Entries with animation source code:
┄┄┄┄┄┄┄┄┄┄
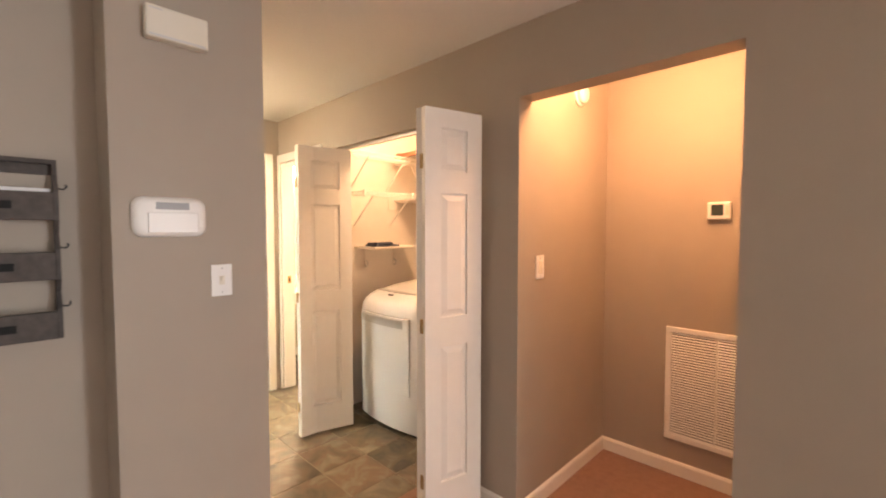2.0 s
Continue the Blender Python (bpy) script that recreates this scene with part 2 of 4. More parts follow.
def tubes(paths, r, n=8):
    """Round bars along polylines, joined in one bmesh."""
    bm = bmesh.new()
    for path in paths:
        pts = [Vector(p) for p in path]
        rings = []
        for i, p in enumerate(pts):
            d = (pts[min(i + 1, len(pts) - 1)] - pts[max(i - 1, 0)]).normalized()
            up = Vector((0, 0, 1)) if abs(d.z) < 0.9 else Vector((1, 0, 0))
            u = d.cross(up).normalized()
            w = d.cross(u)
            rings.append([bm.verts.new(p + r * (math.cos(2 * math.pi * k / n) * u + math.sin(2 * math.pi * k / n) * w)) for k in range(n)])
        for a, b in zip(rings, rings[1:]):
            for k in range(n):
                bm.faces.new((a[k], a[(k + 1) % n], b[(k + 1) % n], b[k]))
        bm.faces.new(rings[0][::-1])
        bm.faces.new(rings[-1])
    bmesh.ops.recalc_face_normals(bm, faces=bm.faces[:])
    return bm


def sweep(stations, close=True):
    """A skin over rings of points."""
    bm = bmesh.new()
    rings = [[bm.verts.new(p) for p in ring] for ring in stations]
    n = len(rings[0])
    for a, b in zip(rings, rings[1:]):
        for k in range(n if close else n - 1):
            bm.faces.new((a[k], a[(k + 1) % n], b[(k + 1) % n], b[k]))
    if close:
        bm.faces.new(rings[0][::-1])
        bm.faces.new(rings[-1])
    bmesh.ops.recalc_face_normals(bm, faces=bm.faces[:])
    return bm


def rim_ring(x0, x1, y0, y1, z, r, n=5):
    pts = []
    for cx, cy, a0 in ((x1 - r, y1 - r, 0), (x0 + r, y1 - r, 90), (x0 + r, y0 + r, 180), (x1 - r, y0 + r, 270)):
        for k in range(n + 1):
            a = radians(a0 + 90 * k / n)
            pts.append(Vector((cx + r * math.cos(a), cy + r * math.sin(a), z)))
    return pts


def part(name, bm, material, parent=None, label="", smooth=False):
    me = bpy.data.meshes.new(name)
    bm.to_mesh(me)
    bm.free()
    me.materials.append(material)
    if smooth:
        me.polygons.foreach_set("use_smooth", [True] * len(me.polygons))
        me.set_sharp_from_angle(angle=radians(38))
    ob = new(name, me)
    if parent:
        ob.parent = parent
    return tagged(ob, label)


def thing(name, label, category, at=(0, 0, 0), group="", turn=0):
    ob = new(name)
    ob.matrix_world = pose(*at, 0, 0, turn)
    return tagged(ob, label, category, group)


def built(name, bm, material, label, smooth=False):
    """A piece of the setting."""
    return tagged(part(name, bm, material, None, label, smooth), kind="structure")

# ---- the setting ----
HC, KC = 2.40, 2.455         # ceilings of hall and kitchen
NY = 2.64                    # face of the north wall
built("wall_north", boxes(
    (-4.92, -3.905, NY, 2.75, 0, HC), (-3.905, -3.25, NY, 2.75, 2.03, HC), (-3.25, -2.97, NY, 2.75, 0, HC),
    (-2.97, -1.61, NY, 2.75, 2.045, HC), (-1.61, -1.375, NY, 2.75, 0, HC), (-1.375, -0.495, NY, 2.75, 2.066, HC),
    (-0.495, 2.8, NY, 2.75, 0, HC), (2.8, 4.6, NY, 2.75, 2.06, HC), (4.6, 5.48, NY, 2.75, 0, HC)), GREIGE, "greige painted wall with closet and alcove openings")
HALL_END = boxes((-4.05, -3.935, 1.325, 1.925, 0, HC), (-4.05, -3.935, 1.925, 2.515, 2.035, HC), (-4.05, -3.935, 2.515, NY, 0, HC))
for v in HALL_END.verts:
    if v.co.y < 1.33 and v.co.x > -4.0:
        v.co.x -= 0.033          # this end stands a little out of true
built("wall_hall_end", HALL_END, GREIGE, "greige wall at the hall's end round a door")
built("wall_kitchen_return", boxes((-4.94, -3.97, 1.285, 1.325, 0, KC)), GREIGE, "greige return wall beside the kitchen counter")
built("wall_kitchen_west", boxes((-5.05, -4.94, -1.54, 1.36, 0, KC)), CREAM, "cream kitchen wall behind the range")
built("wall_kitchen_south", boxes((-4.94, -2.345, -1.54, -1.43, 0, KC)), CREAM, "cream plain kitchen end wall")
PASS = built("wall_pass_through", boxes(
    (-2.345, -2.25, -2.0, -0.87, 0, KC), (-2.345, -2.19, -0.87, 0.40, 0, 1.028), (-2.345, -2.19, -0.87, 0.40, 2.177, KC), (-2.345, -2.19, 0.40, 1.17, 0, KC)), CREAM, "cream wall with a wide pass-through opening")
built("wall_living_west", boxes((-2.249, -2.242, -2.0, -0.87, 0, HC), (-2.189, -2.182, -0.87, 0.40, 0, 1.028), (-2.189, -2.182, -0.87, 0.40, 2.177, HC), (-2.189, -2.182, 0.40, 1.17, 0, HC), (-2.342, -2.242, -0.869, -0.864, 1.067, 2.176)), GREIGE, "greige paint on the living room's side of the pass-through wall")
built("wall_column", boxes((-2.915, -1.945, 1.17, 1.67, 0, KC)), GREIGE, "greige wall stub between hall and kitchen")
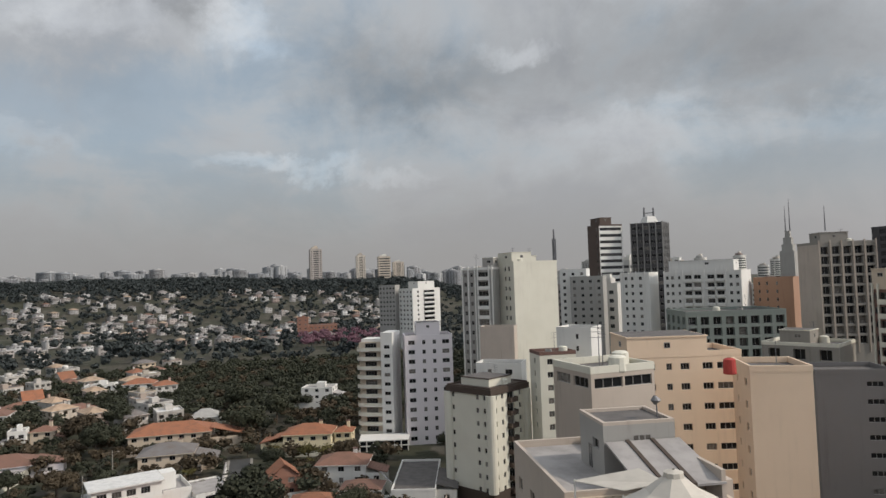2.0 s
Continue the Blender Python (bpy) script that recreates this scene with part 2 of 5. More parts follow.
PLUM = plaster("dull_grey_render", (0.18, 0.172, 0.170), 0.4)
BRICK = plaster("brick_red_render", (0.29, 0.15, 0.11), 0.35)
ORANGE = plaster("salmon_render", (0.50, 0.385, 0.305), 0.3)
CHARCOAL = plaster("charcoal_cladding", (0.052, 0.050, 0.054), 0.3, 0.5)
DARKTRIM_AND_VOID = plaster("dark_brown_trim_and_void_shade", (0.07, 0.05, 0.04), 0.3)
LATTICE = plain("pale_metal_lattice", (0.55, 0.55, 0.56), 0.5, 0.0)
GREENISH = plaster("green_grey_panel", (0.22, 0.25, 0.23), 0.3)
ROOFING = plain("grimy_roof_membrane", (0.13, 0.12, 0.115), 0.9, 0, 0.5, 0.7)
ROOFPALE = plain("pale_roof_screed", (0.36, 0.34, 0.33), 0.9, 0, 0.4, 0.6)
ROOFBLACK = plain("black_bitumen", (0.03, 0.03, 0.032), 0.7, 0, 0.6, 0.6)
GLASS = glass_look("window_glass", (0.012, 0.013, 0.015), (0.24, 0.22, 0.20), 0.16)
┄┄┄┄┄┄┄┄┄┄
AIM OF THE EXERCISE: Repeat the records word for word. Any picture in them should be left out.

CORRECT RESULT:
2.0 s
Continue the Blender Python (bpy) script that recreates this scene with part 2 of 4. More parts follow.
def tubes(paths, r, n=8):
    """Round bars along polylines, joined in one bmesh."""
    bm = bmesh.new()
    for path in paths:
        pts = [Vector(p) for p in path]
        rings = []
        for i, p in enumerate(pts):
            d = (pts[min(i + 1, len(pts) - 1)] - pts[max(i - 1, 0)]).normalized()
            up = Vector((0, 0, 1)) if abs(d.z) < 0.9 else Vector((1, 0, 0))
            u = d.cross(up).normalized()
            w = d.cross(u)
            rings.append([bm.verts.new(p + r * (math.cos(2 * math.pi * k / n) * u + math.sin(2 * math.pi * k / n) * w)) for k in range(n)])
        for a, b in zip(rings, rings[1:]):
            for k in range(n):
                bm.faces.new((a[k], a[(k + 1) % n], b[(k + 1) % n], b[k]))
        bm.faces.new(rings[0][::-1])
        bm.faces.new(rings[-1])
    bmesh.ops.recalc_face_normals(bm, faces=bm.faces[:])
    return bm


def sweep(stations, close=True):
    """A skin over rings of points."""
    bm = bmesh.new()
    rings = [[bm.verts.new(p) for p in ring] for ring in stations]
    n = len(rings[0])
    for a, b in zip(rings, rings[1:]):
        for k in range(n if close else n - 1):
            bm.faces.new((a[k], a[(k + 1) % n], b[(k + 1) % n], b[k]))
    if close:
        bm.faces.new(rings[0][::-1])
        bm.faces.new(rings[-1])
    bmesh.ops.recalc_face_normals(bm, faces=bm.faces[:])
    return bm


def rim_ring(x0, x1, y0, y1, z, r, n=5):
    pts = []
    for cx, cy, a0 in ((x1 - r, y1 - r, 0), (x0 + r, y1 - r, 90), (x0 + r, y0 + r, 180), (x1 - r, y0 + r, 270)):
        for k in range(n + 1):
            a = radians(a0 + 90 * k / n)
            pts.append(Vector((cx + r * math.cos(a), cy + r * math.sin(a), z)))
    return pts


def part(name, bm, material, parent=None, label="", smooth=False):
    me = bpy.data.meshes.new(name)
    bm.to_mesh(me)
    bm.free()
    me.materials.append(material)
    if smooth:
        me.polygons.foreach_set("use_smooth", [True] * len(me.polygons))
        me.set_sharp_from_angle(angle=radians(38))
    ob = new(name, me)
    if parent:
        ob.parent = parent
    return tagged(ob, label)


def thing(name, label, category, at=(0, 0, 0), group="", turn=0):
    ob = new(name)
    ob.matrix_world = pose(*at, 0, 0, turn)
    return tagged(ob, label, category, group)


def built(name, bm, material, label, smooth=False):
    """A piece of the setting."""
    return tagged(part(name, bm, material, None, label, smooth), kind="structure")

# ---- the setting ----
HC, KC = 2.40, 2.455         # ceilings of hall and kitchen
NY = 2.64                    # face of the north wall
built("wall_north", boxes(
    (-4.92, -3.905, NY, 2.75, 0, HC), (-3.905, -3.25, NY, 2.75, 2.03, HC), (-3.25, -2.97, NY, 2.75, 0, HC),
    (-2.97, -1.61, NY, 2.75, 2.045, HC), (-1.61, -1.375, NY, 2.75, 0, HC), (-1.375, -0.495, NY, 2.75, 2.066, HC),
    (-0.495, 2.8, NY, 2.75, 0, HC), (2.8, 4.6, NY, 2.75, 2.06, HC), (4.6, 5.48, NY, 2.75, 0, HC)), GREIGE, "greige painted wall with closet and alcove openings")
HALL_END = boxes((-4.05, -3.935, 1.325, 1.925, 0, HC), (-4.05, -3.935, 1.925, 2.515, 2.035, HC), (-4.05, -3.935, 2.515, NY, 0, HC))
for v in HALL_END.verts:
    if v.co.y < 1.33 and v.co.x > -4.0:
        v.co.x -= 0.033          # this end stands a little out of true
built("wall_hall_end", HALL_END, GREIGE, "greige wall at the hall's end round a door")
built("wall_kitchen_return", boxes((-4.94, -3.97, 1.285, 1.325, 0, KC)), GREIGE, "greige return wall beside the kitchen counter")
built("wall_kitchen_west", boxes((-5.05, -4.94, -1.54, 1.36, 0, KC)), CREAM, "cream kitchen wall behind the range")
built("wall_kitchen_south", boxes((-4.94, -2.345, -1.54, -1.43, 0, KC)), CREAM, "cream plain kitchen end wall")
PASS = built("wall_pass_through", boxes(
    (-2.345, -2.25, -2.0, -0.87, 0, KC), (-2.345, -2.19, -0.87, 0.40, 0, 1.028), (-2.345, -2.19, -0.87, 0.40, 2.177, KC), (-2.345, -2.19, 0.40, 1.17, 0, KC)), CREAM, "cream wall with a wide pass-through opening")
built("wall_living_west", boxes((-2.249, -2.242, -2.0, -0.87, 0, HC), (-2.189, -2.182, -0.87, 0.40, 0, 1.028), (-2.189, -2.182, -0.87, 0.40, 2.177, HC), (-2.189, -2.182, 0.40, 1.17, 0, HC), (-2.342, -2.242, -0.869, -0.864, 1.067, 2.176)), GREIGE, "greige paint on the living room's side of the pass-through wall")
built("wall_column", boxes((-2.915, -1.945, 1.17, 1.67, 0, KC)), GREIGE, "greige wall stub between hall and kitchen")
2.0 s
Continue the Blender Python (bpy) script that recreates this scene with part 2 of 5. More parts follow.
PLUM = plaster("dull_grey_render", (0.18, 0.172, 0.170), 0.4)
BRICK = plaster("brick_red_render", (0.29, 0.15, 0.11), 0.35)
ORANGE = plaster("salmon_render", (0.50, 0.385, 0.305), 0.3)
CHARCOAL = plaster("charcoal_cladding", (0.052, 0.050, 0.054), 0.3, 0.5)
DARKTRIM_AND_VOID = plaster("dark_brown_trim_and_void_shade", (0.07, 0.05, 0.04), 0.3)
LATTICE = plain("pale_metal_lattice", (0.55, 0.55, 0.56), 0.5, 0.0)
GREENISH = plaster("green_grey_panel", (0.22, 0.25, 0.23), 0.3)
ROOFING = plain("grimy_roof_membrane", (0.13, 0.12, 0.115), 0.9, 0, 0.5, 0.7)
ROOFPALE = plain("pale_roof_screed", (0.36, 0.34, 0.33), 0.9, 0, 0.4, 0.6)
ROOFBLACK = plain("black_bitumen", (0.03, 0.03, 0.032), 0.7, 0, 0.6, 0.6)
GLASS = glass_look("window_glass", (0.012, 0.013, 0.015), (0.24, 0.22, 0.20), 0.16)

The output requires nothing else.